Transcribe all of the material exactly, except for its pictures.

+ + +

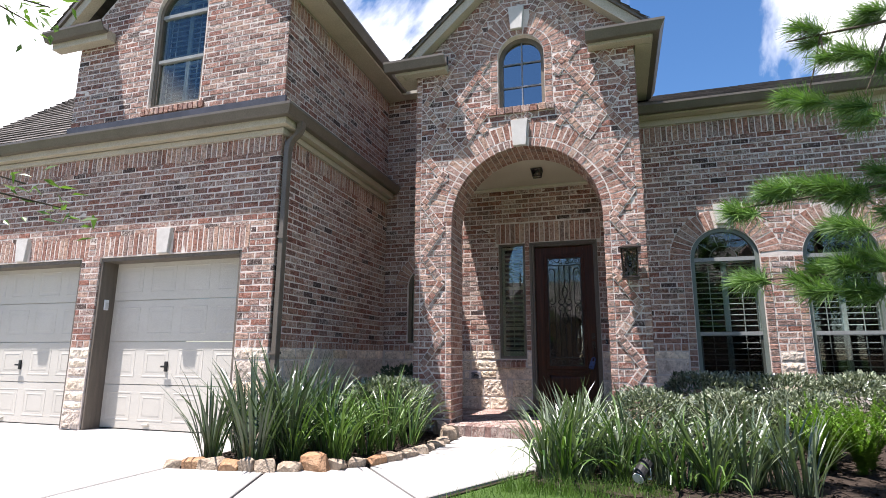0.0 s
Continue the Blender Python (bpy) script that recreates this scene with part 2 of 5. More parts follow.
def glass_material(name, reflect, tint, wave=0.0):
    m = bpy.data.materials.new(name)
    m.use_nodes = True
    n, l = m.node_tree.nodes, m.node_tree.links
    n.clear()
    o, mx, g, t = n.new("ShaderNodeOutputMaterial"), n.new("ShaderNodeMixShader"), n.new("ShaderNodeBsdfGlossy"), n.new("ShaderNodeBsdfTransparent")
    g.inputs["Roughness"].default_value = 0.004
    g.inputs["Color"].default_value = (0.95, 0.97, 1.0, 1)
    t.inputs["Color"].default_value = (*tint, 1)
    mx.inputs[0].default_value = reflect
    if wave:
        tc = n.new("ShaderNodeTexCoord")
        w = noise_tex(n, l, tc.outputs["Object"], 9, 3, 0.5, (1.6, 1.6, 0.7))
        k = n.new("ShaderNodeBump")
        k.inputs["Strength"].default_value, k.inputs["Distance"].default_value = wave, 0.004
        l.new(w.outputs["Fac"], k.inputs["Height"])
        l.new(k.outputs[0], g.inputs["Normal"])
    l.new(t.outputs[0], mx.inputs[1])
    l.new(g.outputs[0], mx.inputs[2])
    l.new(mx.outputs[0], o.inputs[0])
    return m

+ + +

Task response
0.0 s
Continue the Blender Python (bpy) script that recreates this scene with part 2 of 5. More parts follow.
def glass_material(name, reflect, tint, wave=0.0):
    m = bpy.data.materials.new(name)
    m.use_nodes = True
    n, l = m.node_tree.nodes, m.node_tree.links
    n.clear()
    o, mx, g, t = n.new("ShaderNodeOutputMaterial"), n.new("ShaderNodeMixShader"), n.new("ShaderNodeBsdfGlossy"), n.new("ShaderNodeBsdfTransparent")
    g.inputs["Roughness"].default_value = 0.004
    g.inputs["Color"].default_value = (0.95, 0.97, 1.0, 1)
    t.inputs["Color"].default_value = (*tint, 1)
    mx.inputs[0].default_value = reflect
    if wave:
        tc = n.new("ShaderNodeTexCoord")
        w = noise_tex(n, l, tc.outputs["Object"], 9, 3, 0.5, (1.6, 1.6, 0.7))
        k = n.new("ShaderNodeBump")
        k.inputs["Strength"].default_value, k.inputs["Distance"].default_value = wave, 0.004
        l.new(w.outputs["Fac"], k.inputs["Height"])
        l.new(k.outputs[0], g.inputs["Normal"])
    l.new(t.outputs[0], mx.inputs[1])
    l.new(g.outputs[0], mx.inputs[2])
    l.new(mx.outputs[0], o.inputs[0])
    return m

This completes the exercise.